— BEGIN Provided material —

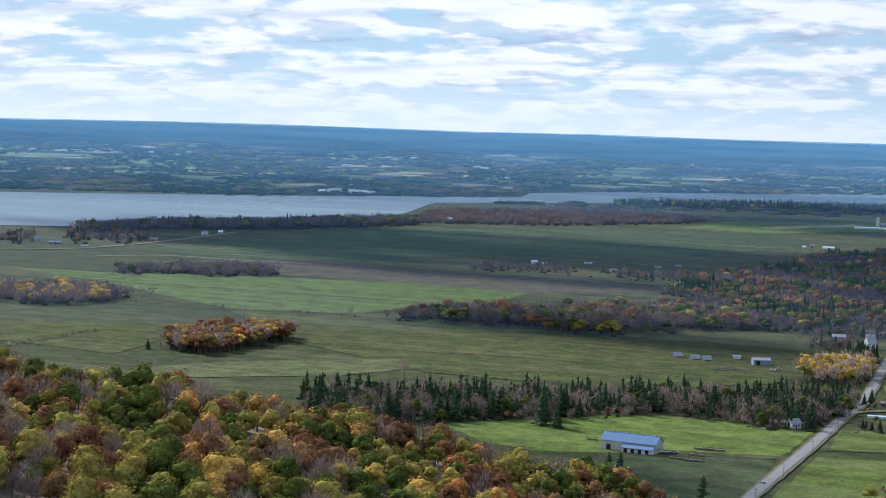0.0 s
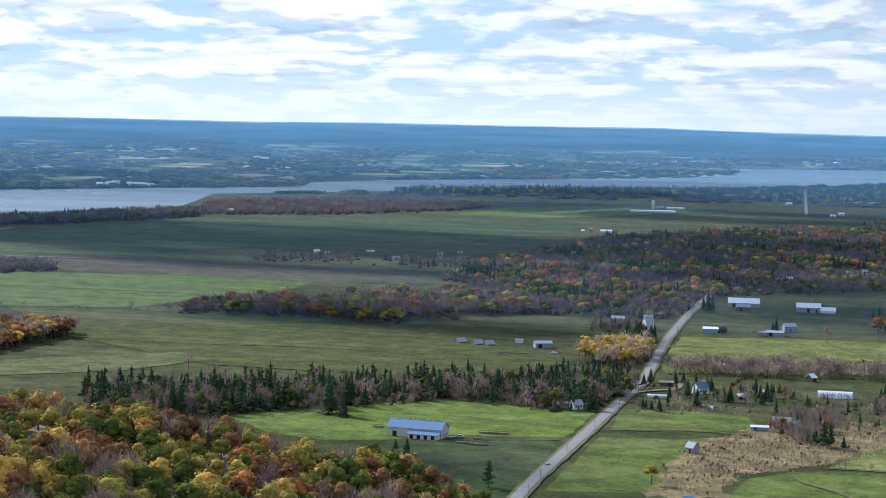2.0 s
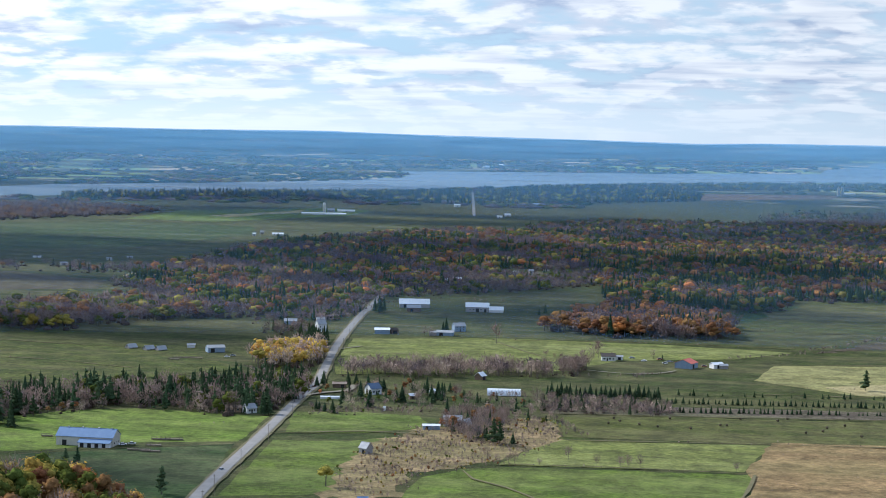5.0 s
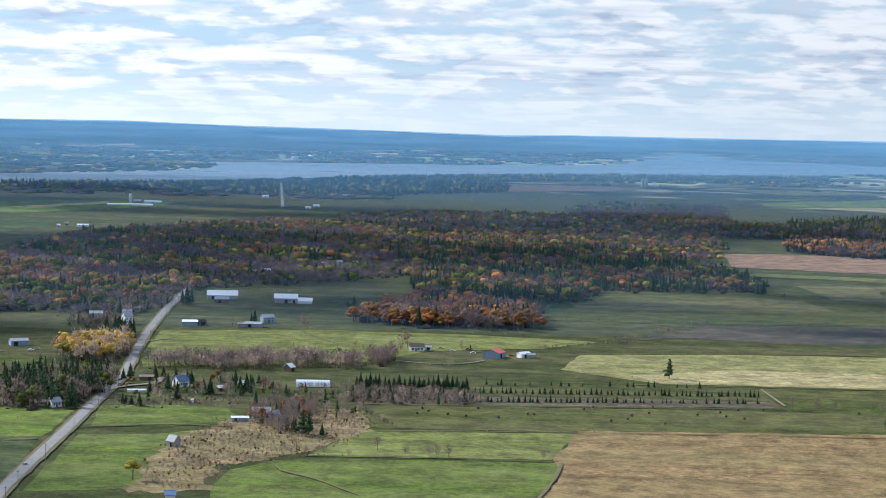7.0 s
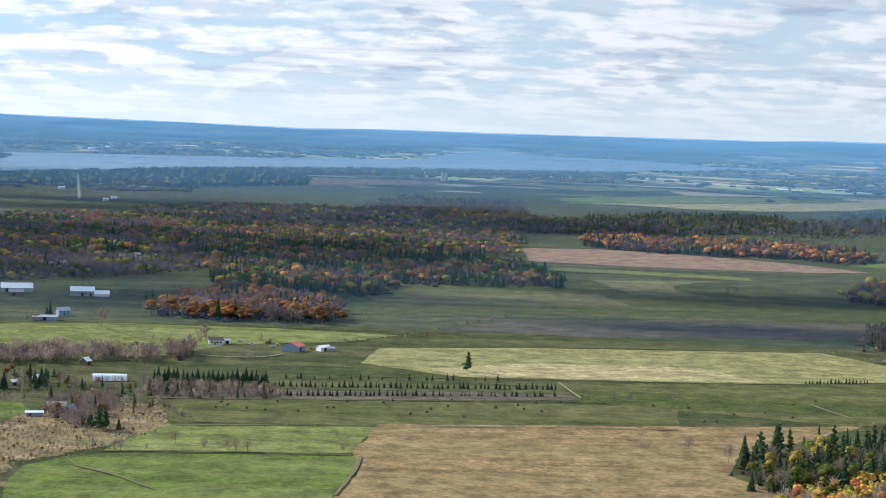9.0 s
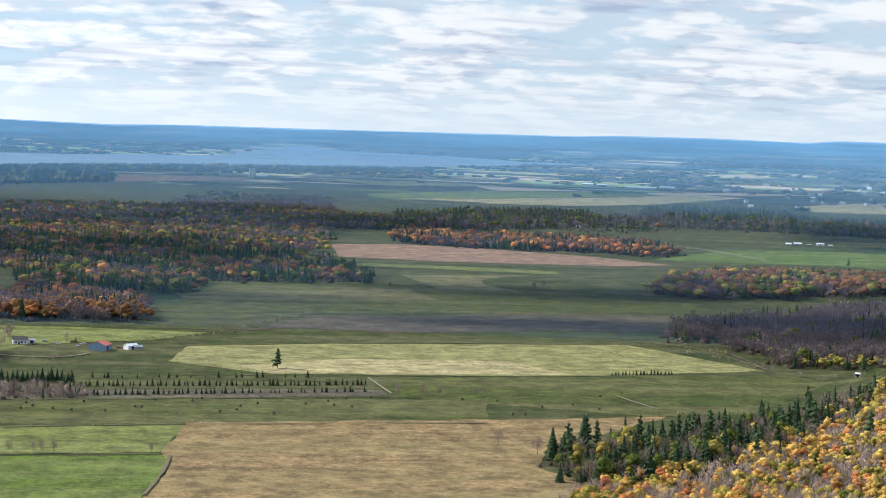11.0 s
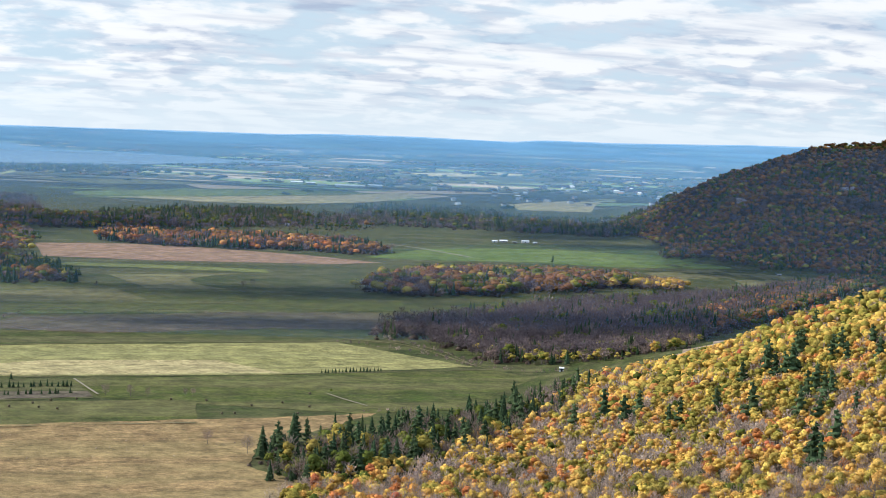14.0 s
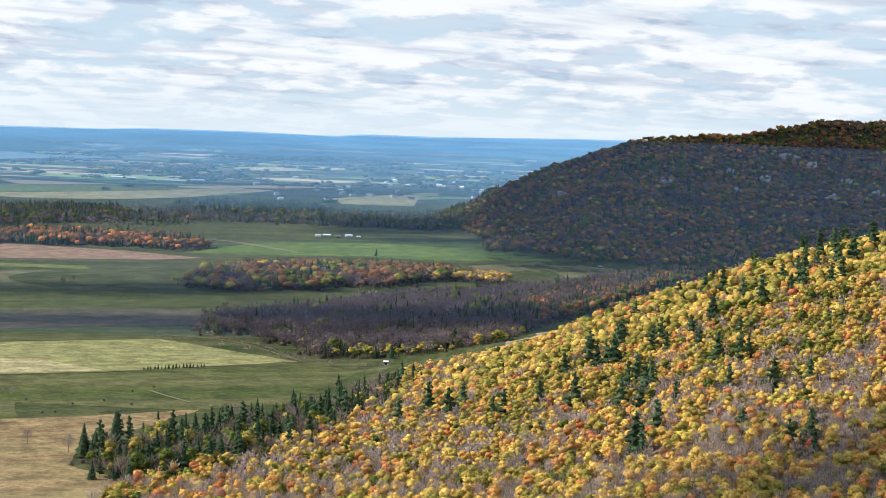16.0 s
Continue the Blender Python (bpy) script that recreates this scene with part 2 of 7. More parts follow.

— END Provided material —

▸ **Direction**
Images should not appear in the copy; retype the listing above exactly.

▸ **Full solution**
0.0 s
2.0 s
5.0 s
7.0 s
9.0 s
11.0 s
14.0 s
16.0 s
Continue the Blender Python (bpy) script that recreates this scene with part 2 of 7. More parts follow.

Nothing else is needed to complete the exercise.